12. The contention that the sale-deed dated 19-6-1973 is a sham, nominal and collusive document is absolutely without any substance. The evidence on record unmistakably shows that the sale-deed was acted upon and the property was also mutated in the name of the vendees in the municipal records and they have been paying all the taxes to the Municipality ever since. It also appears that after obtaining the permission from the Municipality, defendants I and 2 have constructed a pucca building also in the place of the thatched shed and zinc-sheet shed which were there earlier.

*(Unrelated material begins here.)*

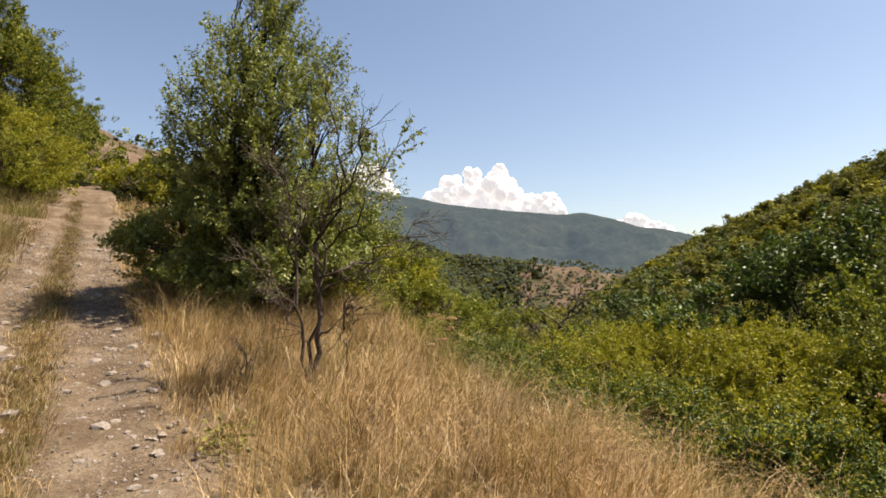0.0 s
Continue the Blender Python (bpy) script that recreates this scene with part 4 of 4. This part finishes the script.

13. The learned Counsel for the plaintiff-appellant has finally submitted that the lower Court erred in holding that the suit filed for partition without a prayer for cancellation of the sale-deed is not maintainable and that the suit is also barred by limitation inasmuch as it was not filed within three years from the date of the alienation. I find force in this submission. As the plaintiff is not eo nomine a party to the sale-deed, it is not necessary for him to pray for cancellation of the sale-deed and it is open for him to question the validity and binding nature of the sale-deed. In Ramaswami v. Rangachariar, AIR 1940 Mad. 113, a Full Bench of the Madras High Court held that in respect of alienations by the father to which the minor son was not eo nomine a party and which are challenged by him in the suit for partition against his father, the plaint need not contain a prayer for a declaration or cancellation. The Full Bench referred to in this context the following observations made in Unni v. Kunchi Amma, (1891) 14 Mad 26:

"If a person not having authority to execute a deed, or having such authority under certain circumstances which did not exist, executes a deed, it is not necessary for persons who are not bound by it, to sue to set it aside, for it cannot be used against them. They may treat it as nonexistent and sue for their right as if it did not exist."

The same principle has been laid down in Bijoy Gopal v. Krishna Mahishi Debi, (1907) 34 Cal 32 = 34 IA 87, regarding the alienations made by the widow of the last male owner which are sought to be impeached by the reversioners as not binding on them. It, therefore, follows that it was not necessary for the plaintiff to pray for cancellation or for setting aside the sale-deed. In this view of the matter, the question of limitation also does not arise. However, this would not make any difference so far as the ultimate result is concerned.

14. For all the aforesaid reasons, the plaintiff-appellant is not entitled to any relief.

The appeal thus fails and it is accordingly dismissed. But there will be no order as to costs.